Wednesday, July 27, 2011

FAA shutdown could cost 4X as many jobs as were created in June


So anti-union he'll force his constituents to lose their jobs. 
You'd think that even extremist politicians in Washington would hesitate to do something that threatens 90,000 jobs in the U.S. Especially when recovery from the Great Recession is so weak that only 18,000 American jobs were created in June. But you'd be wrong. The Republican leadership in Congress is so desperate to please certain airline CEOs that they forced a partial shutdown of the Federal Aviation Administration.  

According to the IBT,
An estimated 90,000 construction and agency jobs are at risk because of the partial FAA shutdown. Four thousand FAA workers were furloughed over the weekend. Construction workers are losing their jobs in dozens of airports. The FAA has issued more than 60 stop orders. Work on new control towers has stopped at LaGuardia Airport; Las Vegas; Palm Springs, Calif.; Oakland, Calif.; Wilkes-Barre, Pa.; Traverse City, Mich.; Kalamazoo, Mich.; and Gulfport, Miss.
Reports the Associated Press:
"It's frustrating," said Mike MacDonald, regional vice president of an FAA union representing nearly 1,200 engineers, architects, technicians and other workers who have been furloughed. "Why are we being used as pawns in this political game that has nothing to do with us?"
Most of his union's members "are like me - middle-aged with mortgages, kids in college and car loans," said MacDonald, 54, who has also been laid off. "It's scary."
Teamsters President Jim Hoffa says the impasse is "disgraceful."
The Republican leadership is trying to please certain airline CEOs who aim to weaken workers’ rights. It’s disgraceful for elected officials to force Americans out of work, let alone force them out of work in order to take away their democratic rights.
Here's what happened: For several years, Congress hasn't been able to agree on a long-term budget plan for the FAA because the House and the Senate can't agree on a bill.
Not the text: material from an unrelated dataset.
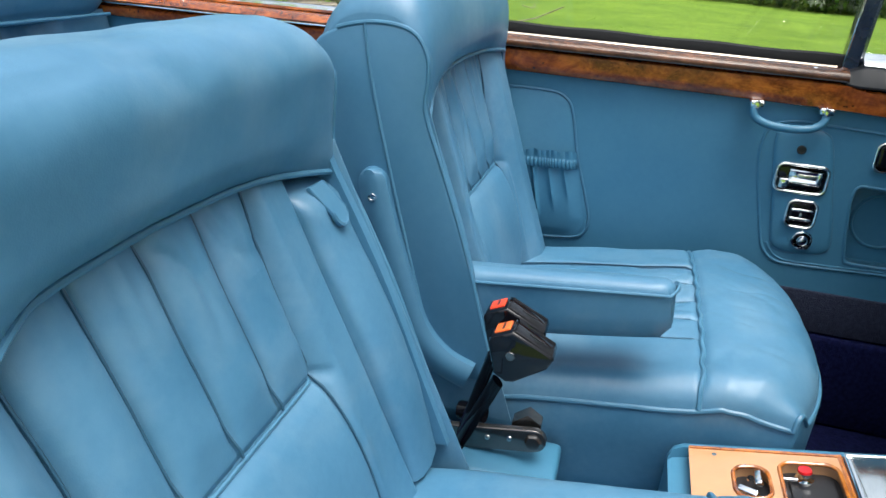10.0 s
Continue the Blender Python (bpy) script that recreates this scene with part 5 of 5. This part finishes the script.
front_seat(-0.365, 1, False, -0.418, 0.355, 0.0, 0.790, -0.520, -0.006, 0.100, 0.991, "blue leather passenger seat with its armrest lowered")
front_seat(0.368, -1, True, -0.443, 0.48, -0.033, 0.758, -0.590, 0.024, 0.092, 0.945, "blue leather driver's seat with its armrest folded up")


# ---- between the seats ----
def belt_buckles():
    base = thing("belt_anchor", (-0.02, -0.36, 0.44), "steel belt anchor on a blue plinth between the seats", "belt anchor")
    part("plinth", block(pose(-0.030, -0.385, 0.480), 0.10, 0.18, 0.080, 0.008), BLUE_SOFT, base)
    # upright steel bar with a round end, rivets and a large bolt
    bar = [(0.132 + 0.017 * math.cos(t), 0.017 * math.sin(t)) for t in (math.pi * (k / 8 - 0.5) for k in range(9))] + [(0.0, 0.017), (0.0, -0.017)]
    f = frame_of((-0.022, -0.462, 0.530), (0, 0.985, 0.174), (0, -0.174, 0.985))
    bk = part("bracket", slab(bar, lambda u, v, n: f @ Vector((u, v, n)), 0.010, 0.002), DARK_STEEL, base, "dark steel bracket with a round end")
    part("bolt", lathe([(0.0, 0.006), (0.0095, 0.0055), (0.0115, 0.003), (0.012, 0.0)], f @ pose(0.132, 0, 0.0), 6), DARK_STEEL, bk, "large hexagon bolt")
    for u in (0.070, 0.100):
        part("rivet", lathe([(0.0, 0.0022), (0.003, 0.0016), (0.0042, 0.0)], f @ pose(u, 0.002, 0.0), 16), STEEL, bk)
    part("lock_knob", lathe([(0.0, 0.040), (0.0105, 0.0398), (0.0128, 0.0385), (0.0132, 0.036), (0.0125, 0.0)], frame_of((-0.046, -0.404, 0.563), (0.966, -0.253, 0.05), (0.0, -0.2, 0.98)), 24), BLACK, base, "black cylindrical knob")
    part("guide", loft([[(-0.062 + w, y, 0.545), (-0.038 + w, y, 0.545), (-0.038, y, 0.545 + h), (-0.060, y, 0.545 + h)] for y, h, w in ((-0.365, 0.020, 0.0), (-0.345, 0.036, -0.004), (-0.326, 0.024, 0.002))]), DARK_STEEL, base, "bent steel guide")
    part("small_lever", block(pose(0.0, -0.338, 0.475, 40), 0.016, 0.040, 0.014, 0.005), SATIN_BLACK, base)

    for x0, x1, y1, z1, col in ((0.000, 0.004, -0.377, 0.715, RED_ORANGE), (0.024, 0.050, -0.361, 0.710, ORANGE)):
        b = thing("belt_buckle", (x0, -0.42, 0.56), "black seat belt buckle with orange release button on a stalk", "belt buckle", "pair of belt buckles")
        a, c = Vector((x0, -0.425, 0.555)), Vector((x1, y1 - 0.018, z1 - 0.030))
        part("stalk", tube([a, a.lerp(c, 0.5), c], 0.0100, 10, flat=0.5), BLACK, b, "flat black stalk")
        f = frame_of((x1, y1, z1 + 0.012), (0, 0.90, -0.42), (0, 0.42, 0.90))
        # hopper-shaped shell, cut off behind for the button
        prof = [(-0.020, 0.030), (0.033, 0.030), (0.0365, 0.026), (0.0360, 0.012), (0.014, -0.026), (0.006, -0.031), (-0.010, -0.030), (-0.027, -0.010), (-0.0365, 0.002), (-0.037, 0.009)]
        mu, mv = 0.0, 0.004
        rings = []
        for n, k in ((-0.0185, 0.90), (-0.0172, 0.965), (-0.0150, 1.0), (0.0150, 1.0), (0.0172, 0.965), (0.0185, 0.90)):
            rings.append([f @ Vector((mu + (u - mu) * k, mv + (v - mv) * k, n)) for u, v in prof])
        part("shell", loft(rings), BLACK, b, "glossy black buckle shell", 30)
        rb = f @ pose(-0.0290, 0.0200, 0, 0, 0, 51)
        part("release_button", block(rb, 0.019, 0.0030, 0.021, 0.001), col, b, "orange release button")
        part("button_marking", block(rb @ pose(0.001, 0.0016, 0), 0.0030, 0.0004, 0.015, 0), SATIN_BLACK, b)
        lip = [(-0.0175, -0.0135), (0.0315, -0.0135), (0.0315, 0.0135), (-0.0175, 0.0135)]
        part("slot_rim", tube([f @ Vector((u, 0.0305, n)) for u, n in lip], 0.0014, 6, True), BLACK, b)
        part("top_insert", block(f @ pose(0.007, 0.0297, 0), 0.046, 0.0016, 0.025, 0.0006), BLACK, b)
        part("tongue_slot", block(f @ pose(0.010, 0.0304, 0), 0.020, 0.0012, 0.0032, 0), VOID, b)
        part("rivet", lathe([(0.0, 0.0012), (0.005, 0.001), (0.006, 0.0)], f @ pose(-0.006, 0.002, 0.0183), 18), DARK_STEEL, b)


DARK_STEEL = plain("dark_worn_steel", (0.17, 0.165, 0.16), 0.24, 0.9, 0.35, 50)
RED_ORANGE = plain("red_orange_plastic", (0.75, 0.06, 0.02), 0.35)
belt_buckles()


WORN_CHROME = plain("worn_chrome", (0.80, 0.81, 0.78), 0.16, 1.0, 0.12, 35)


def rippled():
    k = Nodes("rippled_steel")
    k.base((0.36, 0.34, 0.33))
    k.set(Metallic=1.0, Roughness=0.12)
    k.bump(k.noise(11, 1).outputs[0], 0.5, 0.010)
    return k.m


RIPPLED = rippled()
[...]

So Congress just votes to extend the previous budget authorization for another few months to keep the agency running.

After the Republicans won control of the House in November, they passed an FAA spending bill that makes it harder for airline workers to form a union.

So then Rep. John Mica, the Florida Republican pictured above, changed the House version of the FAA extension to cut off funding for air service to small communities. He did it so Republican lawmakers could pretend that was the real reason they're forcing the partial FAA shutdown. (At least they're trying to hide their anti-worker agenda now).

Laura Clawson at Daily Kos explains:
Republicans are threatening these rural airports in order to get their way on the real issue: union rights for airline workers.
Here's the IBT on the reason for the shutdown: 

A dispute between the House and Senate over air service for small communities is masking the real reason lawmakers can’t agree on funding the FAA. Republicans want to repeal a commonsense change in the union election rule implemented by the National Mediation Board last year. The rule no longer counts absent voters as “no” votes. As a result, union elections are now just like every other election in a democracy. But because Republican leaders oppose workers’ rights, safety and modernization projects are halted and people are losing their jobs.
Here's how nuts these anti-worker politicians are: Orlando International Airport has plans to rehabilitate a major taxiway. But those plans are on hold now because Mica prefers pleasing anti-union CEOs to keeping his constituents working.

Says Hoffa,
It appears to be too much to ask the Republican leadership to uphold simple fairness in elections, keep people working and modernize our aviation system. They themselves wouldn’t be in office, if the rule they wanted in place applied to their own elections.